Henry Zhang, the general manager of the Shishi Hengyi Textile Product Trade Company in Shishi City in east-central China, said that his factory had already noticed an improvement. The factory was blacked out two days a week in 2003, a day a week last year and this year, none at all.
"This year, we have no problems," he said.
But blackouts have been a serious problem for years here in Guangzhou, the biggest city in the Pearl River Delta, and they are worse this spring as oil-fired plants have shut down, though coal-fired power plants have kept running.
Diesel generators have become a necessity for factories across much of China in the last few years, as electricity demand has soared past supply, and they have helped turn China into the world's second-largest oil importer, after the United States. Factories receive priority in diesel shipments, and 19 representatives of companies from across China said in separate interviews at the trade fair here that they had not had trouble buying enough diesel to refill their fuel tanks periodically.
Yet the generators are costly in many ways.
The diesel alone costs two to three times as much per kilowatt generated as electricity from power plants, managers complain, and on top of that are labor costs for maintenance and operation as well as the cost of the generator and the cost of space to put the generator and its fuel tank.

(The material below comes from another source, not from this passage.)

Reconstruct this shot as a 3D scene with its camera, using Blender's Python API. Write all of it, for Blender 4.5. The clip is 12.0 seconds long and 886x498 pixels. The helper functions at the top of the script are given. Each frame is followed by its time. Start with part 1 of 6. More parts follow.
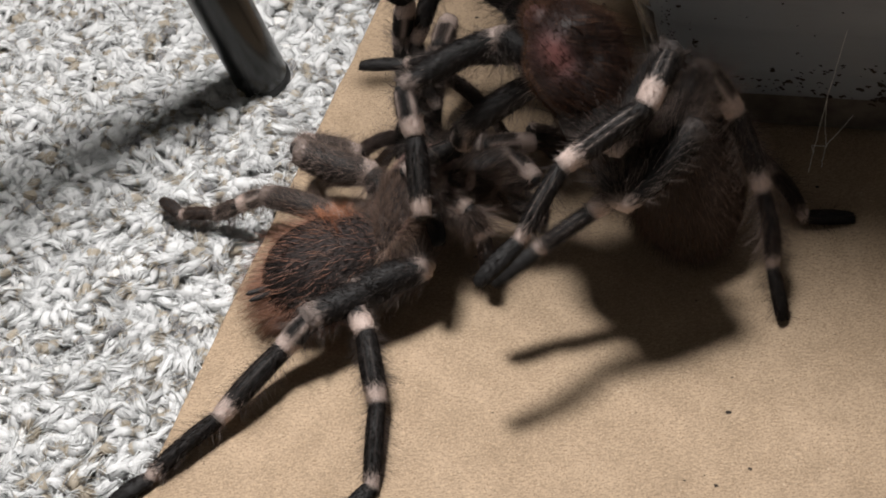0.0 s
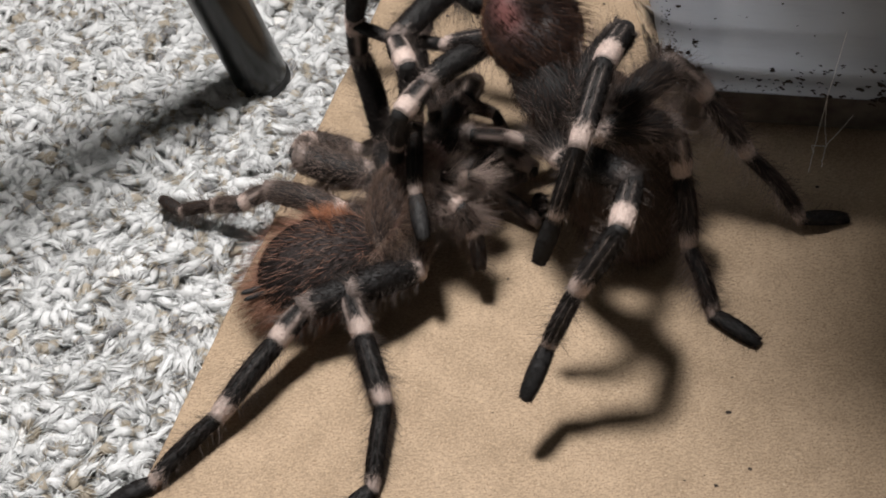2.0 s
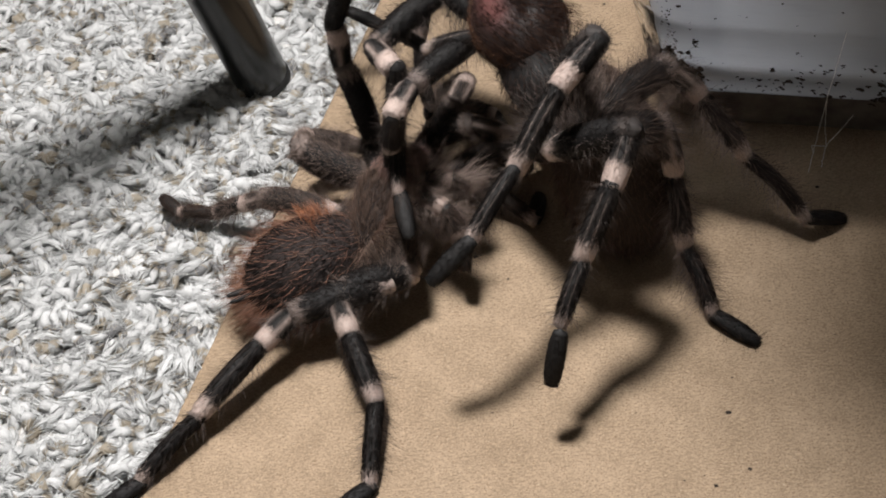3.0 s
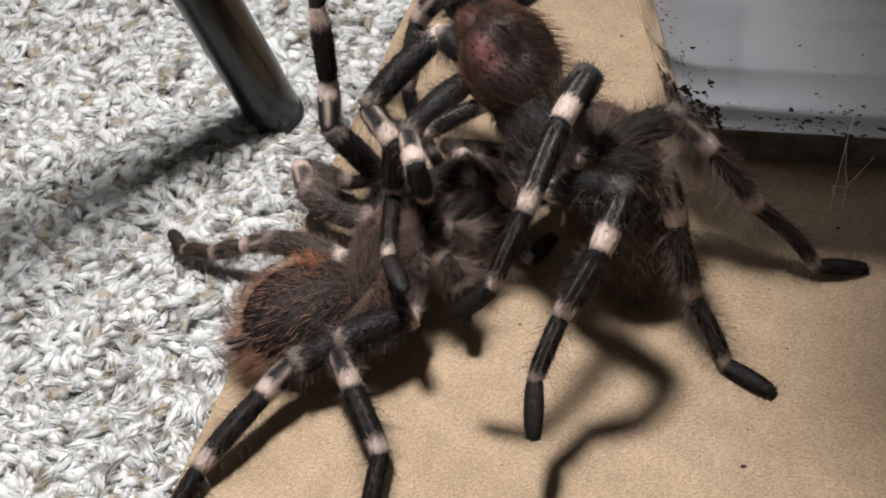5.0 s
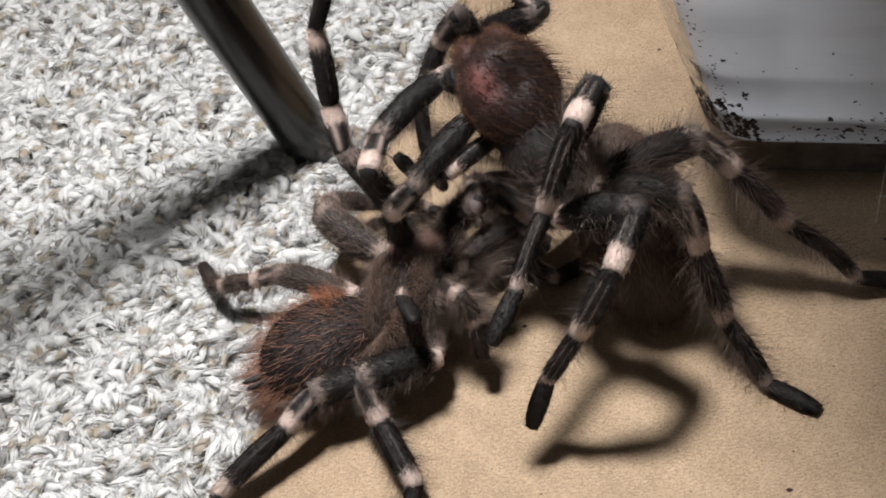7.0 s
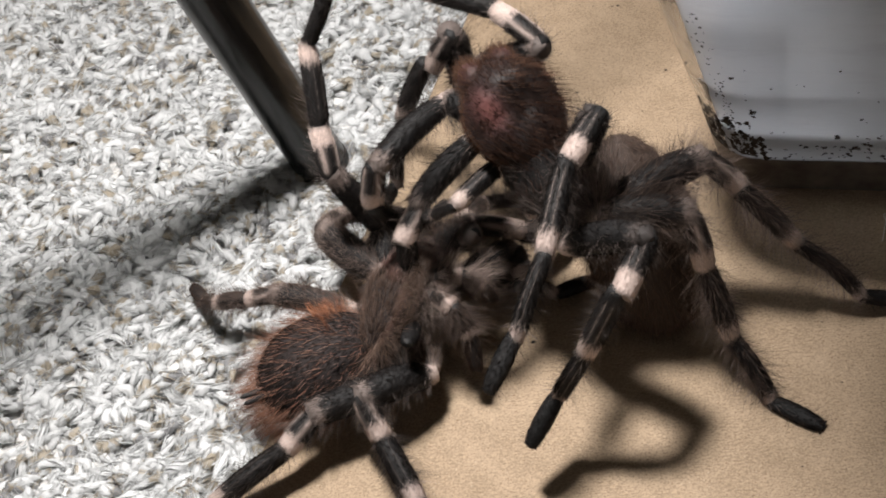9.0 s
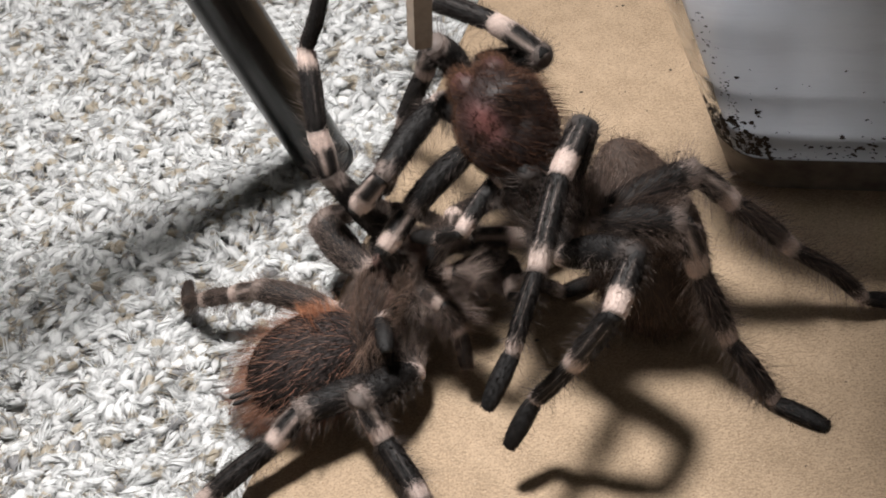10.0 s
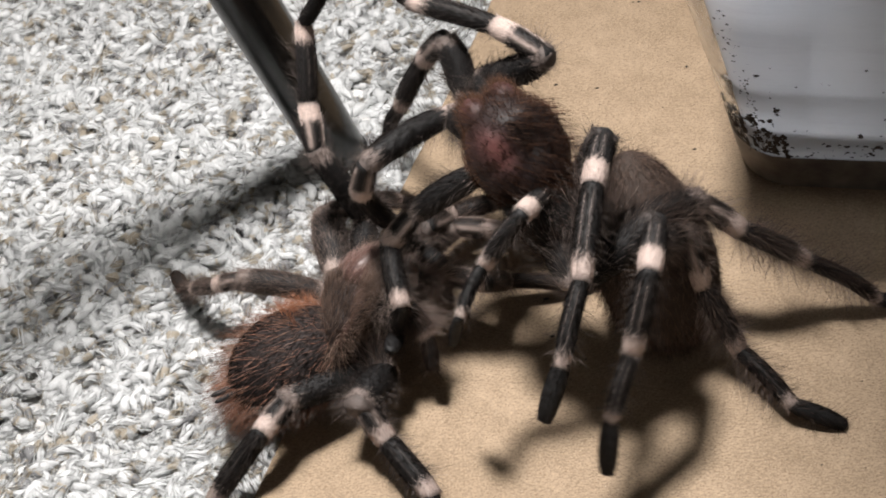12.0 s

The generators, particularly older, domestically manufactured models, also rank among the biggest polluters in a country with some of the worst air pollution.
Generator sales are an important barometer of long-term business confidence in the national power grid. But while China has moved ahead of the United States to become the world's largest market for industrial-size generators, there are signs that some businesses are hoping the country's overburdened power stations will catch up.
At Cummins Inc., generator sales surged last year but have evened out at that high level so far this year, said John Watkins, the president of the company's East Asian operations.